## REQUIRED TASK
Retype the whole listing verbatim and keep the pictures out of it.

## DATA BLOCK
====

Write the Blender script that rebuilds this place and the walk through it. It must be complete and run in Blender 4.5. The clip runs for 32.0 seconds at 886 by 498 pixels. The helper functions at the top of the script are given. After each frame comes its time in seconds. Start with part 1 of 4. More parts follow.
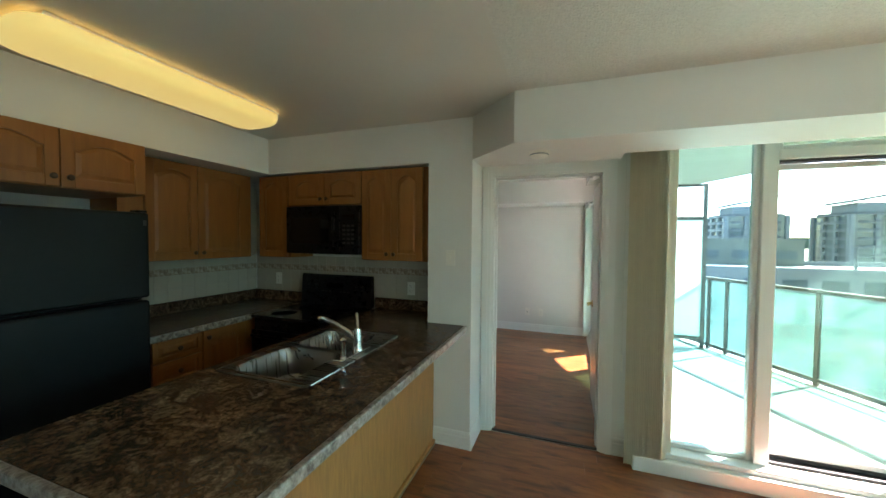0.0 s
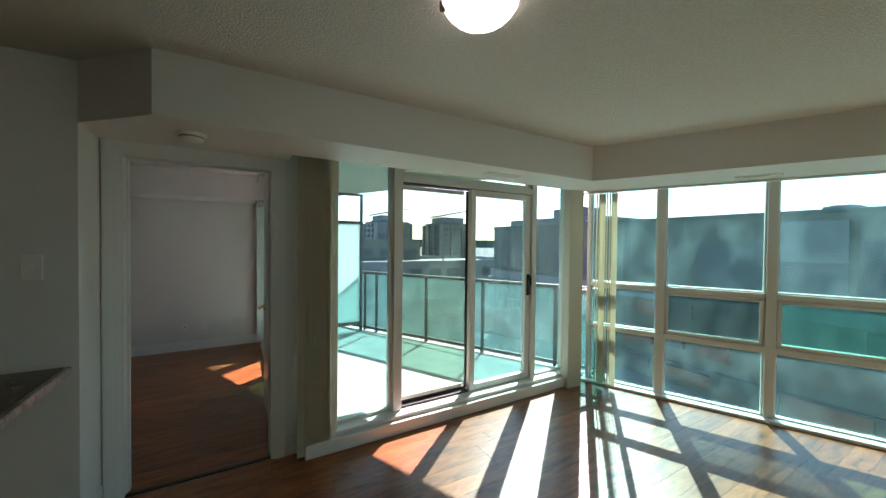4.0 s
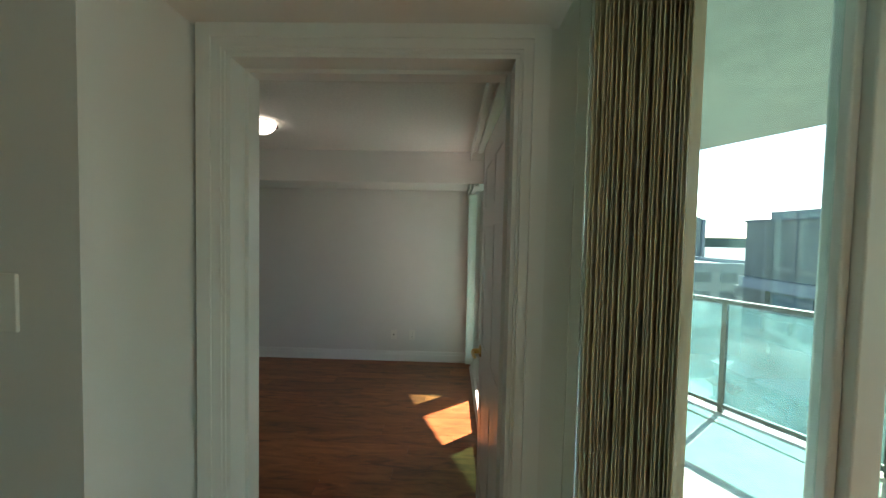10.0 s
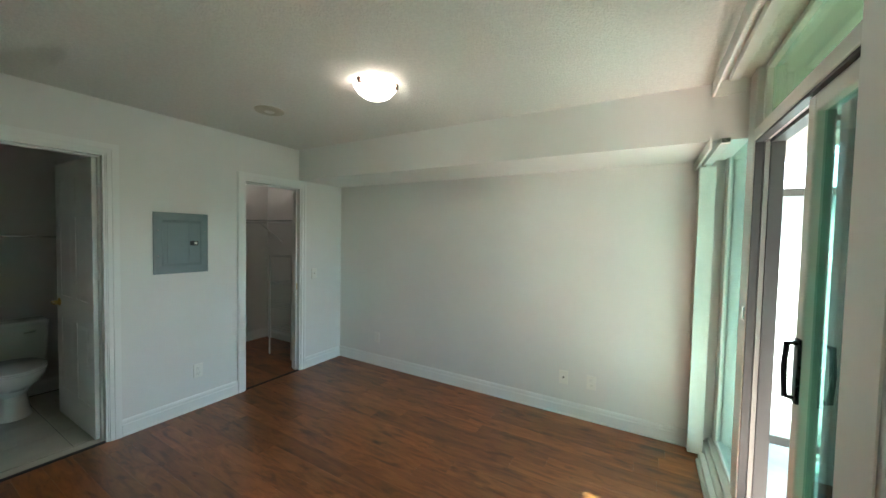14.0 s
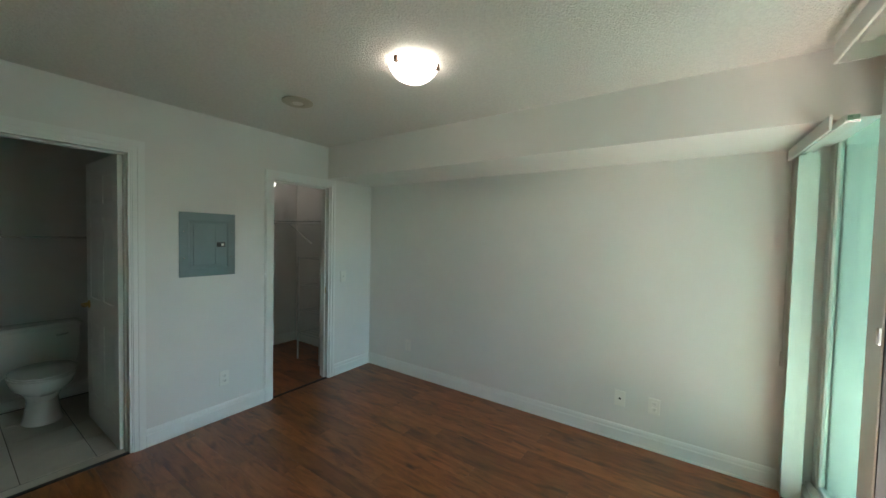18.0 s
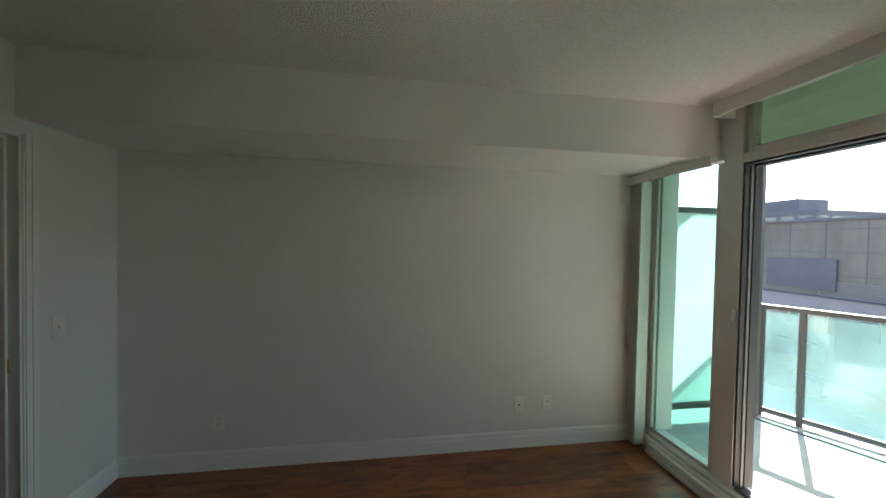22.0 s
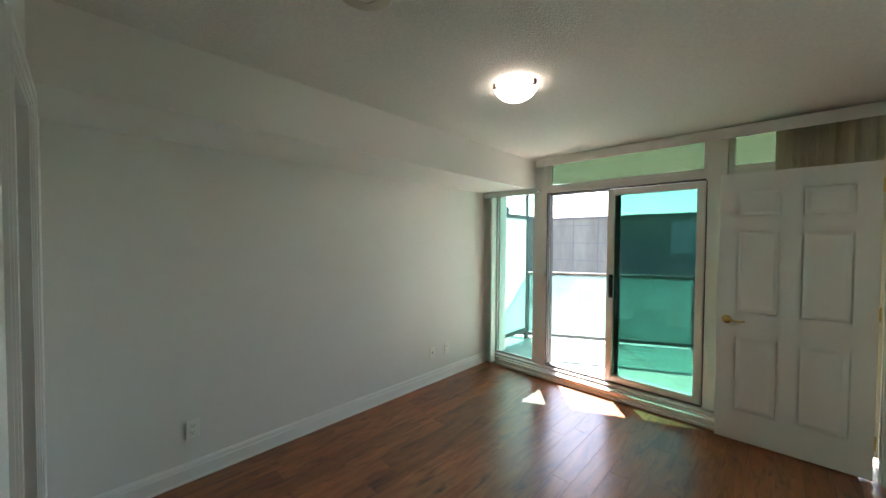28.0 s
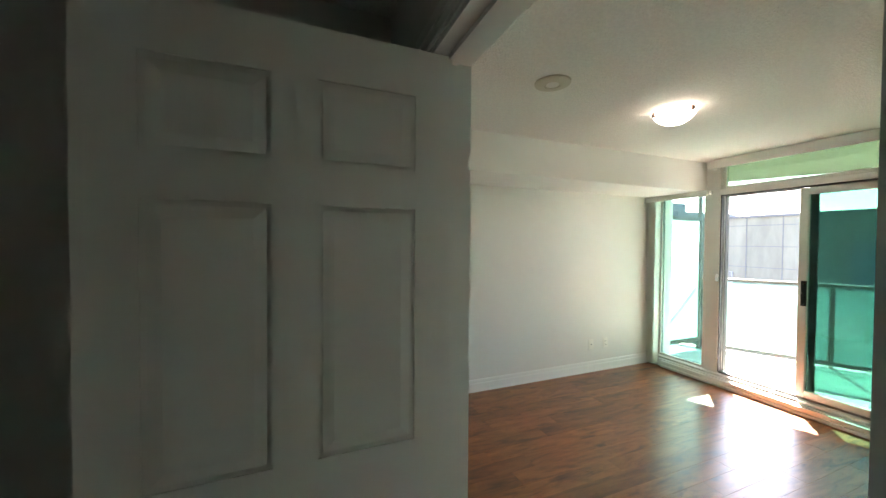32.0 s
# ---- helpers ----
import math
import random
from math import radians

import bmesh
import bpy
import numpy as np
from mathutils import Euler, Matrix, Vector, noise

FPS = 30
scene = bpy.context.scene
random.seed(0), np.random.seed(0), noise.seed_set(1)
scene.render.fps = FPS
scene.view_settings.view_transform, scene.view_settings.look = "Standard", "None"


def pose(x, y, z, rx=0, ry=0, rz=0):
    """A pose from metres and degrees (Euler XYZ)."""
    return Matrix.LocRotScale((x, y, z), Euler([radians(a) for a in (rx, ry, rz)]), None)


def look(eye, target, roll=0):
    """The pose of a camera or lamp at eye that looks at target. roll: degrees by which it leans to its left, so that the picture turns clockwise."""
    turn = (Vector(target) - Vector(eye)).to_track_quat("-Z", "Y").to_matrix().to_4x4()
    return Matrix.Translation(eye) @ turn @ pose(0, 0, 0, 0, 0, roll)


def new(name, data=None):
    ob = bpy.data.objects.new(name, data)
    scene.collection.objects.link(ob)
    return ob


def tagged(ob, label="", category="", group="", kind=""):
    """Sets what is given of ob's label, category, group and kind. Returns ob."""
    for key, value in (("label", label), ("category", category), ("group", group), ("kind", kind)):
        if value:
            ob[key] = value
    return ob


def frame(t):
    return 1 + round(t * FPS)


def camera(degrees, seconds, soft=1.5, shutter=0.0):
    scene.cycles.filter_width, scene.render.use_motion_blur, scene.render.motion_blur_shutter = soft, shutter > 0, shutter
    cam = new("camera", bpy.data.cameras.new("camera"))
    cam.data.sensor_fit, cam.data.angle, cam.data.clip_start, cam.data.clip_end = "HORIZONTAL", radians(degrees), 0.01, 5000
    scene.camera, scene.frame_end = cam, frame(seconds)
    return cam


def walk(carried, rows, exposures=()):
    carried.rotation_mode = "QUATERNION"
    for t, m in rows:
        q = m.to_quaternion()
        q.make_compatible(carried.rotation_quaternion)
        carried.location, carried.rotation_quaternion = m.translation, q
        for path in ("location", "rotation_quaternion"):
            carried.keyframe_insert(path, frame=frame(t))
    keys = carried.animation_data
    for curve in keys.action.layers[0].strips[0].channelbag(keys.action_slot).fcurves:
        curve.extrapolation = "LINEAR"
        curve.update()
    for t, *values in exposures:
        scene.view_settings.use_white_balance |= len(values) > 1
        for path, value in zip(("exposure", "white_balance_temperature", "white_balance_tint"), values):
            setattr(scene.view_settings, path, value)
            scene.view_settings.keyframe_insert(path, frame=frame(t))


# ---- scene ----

====

## SOLUTION
Write the Blender script that rebuilds this place and the walk through it. It must be complete and run in Blender 4.5. The clip runs for 32.0 seconds at 886 by 498 pixels. The helper functions at the top of the script are given. After each frame comes its time in seconds. Start with part 1 of 4. More parts follow.
0.0 s
4.0 s
10.0 s
14.0 s
18.0 s
22.0 s
28.0 s
32.0 s
# ---- helpers ----
import math
import random
from math import radians

import bmesh
import bpy
import numpy as np
from mathutils import Euler, Matrix, Vector, noise

FPS = 30
scene = bpy.context.scene
random.seed(0), np.random.seed(0), noise.seed_set(1)
scene.render.fps = FPS
scene.view_settings.view_transform, scene.view_settings.look = "Standard", "None"


def pose(x, y, z, rx=0, ry=0, rz=0):
    """A pose from metres and degrees (Euler XYZ)."""
    return Matrix.LocRotScale((x, y, z), Euler([radians(a) for a in (rx, ry, rz)]), None)


def look(eye, target, roll=0):
    """The pose of a camera or lamp at eye that looks at target. roll: degrees by which it leans to its left, so that the picture turns clockwise."""
    turn = (Vector(target) - Vector(eye)).to_track_quat("-Z", "Y").to_matrix().to_4x4()
    return Matrix.Translation(eye) @ turn @ pose(0, 0, 0, 0, 0, roll)


def new(name, data=None):
    ob = bpy.data.objects.new(name, data)
    scene.collection.objects.link(ob)
    return ob


def tagged(ob, label="", category="", group="", kind=""):
    """Sets what is given of ob's label, category, group and kind. Returns ob."""
    for key, value in (("label", label), ("category", category), ("group", group), ("kind", kind)):
        if value:
            ob[key] = value
    return ob


def frame(t):
    return 1 + round(t * FPS)


def camera(degrees, seconds, soft=1.5, shutter=0.0):
    scene.cycles.filter_width, scene.render.use_motion_blur, scene.render.motion_blur_shutter = soft, shutter > 0, shutter
    cam = new("camera", bpy.data.cameras.new("camera"))
    cam.data.sensor_fit, cam.data.angle, cam.data.clip_start, cam.data.clip_end = "HORIZONTAL", radians(degrees), 0.01, 5000
    scene.camera, scene.frame_end = cam, frame(seconds)
    return cam


def walk(carried, rows, exposures=()):
    carried.rotation_mode = "QUATERNION"
    for t, m in rows:
        q = m.to_quaternion()
        q.make_compatible(carried.rotation_quaternion)
        carried.location, carried.rotation_quaternion = m.translation, q
        for path in ("location", "rotation_quaternion"):
            carried.keyframe_insert(path, frame=frame(t))
    keys = carried.animation_data
    for curve in keys.action.layers[0].strips[0].channelbag(keys.action_slot).fcurves:
        curve.extrapolation = "LINEAR"
        curve.update()
    for t, *values in exposures:
        scene.view_settings.use_white_balance |= len(values) > 1
        for path, value in zip(("exposure", "white_balance_temperature", "white_balance_tint"), values):
            setattr(scene.view_settings, path, value)
            scene.view_settings.keyframe_insert(path, frame=frame(t))


# ---- scene ----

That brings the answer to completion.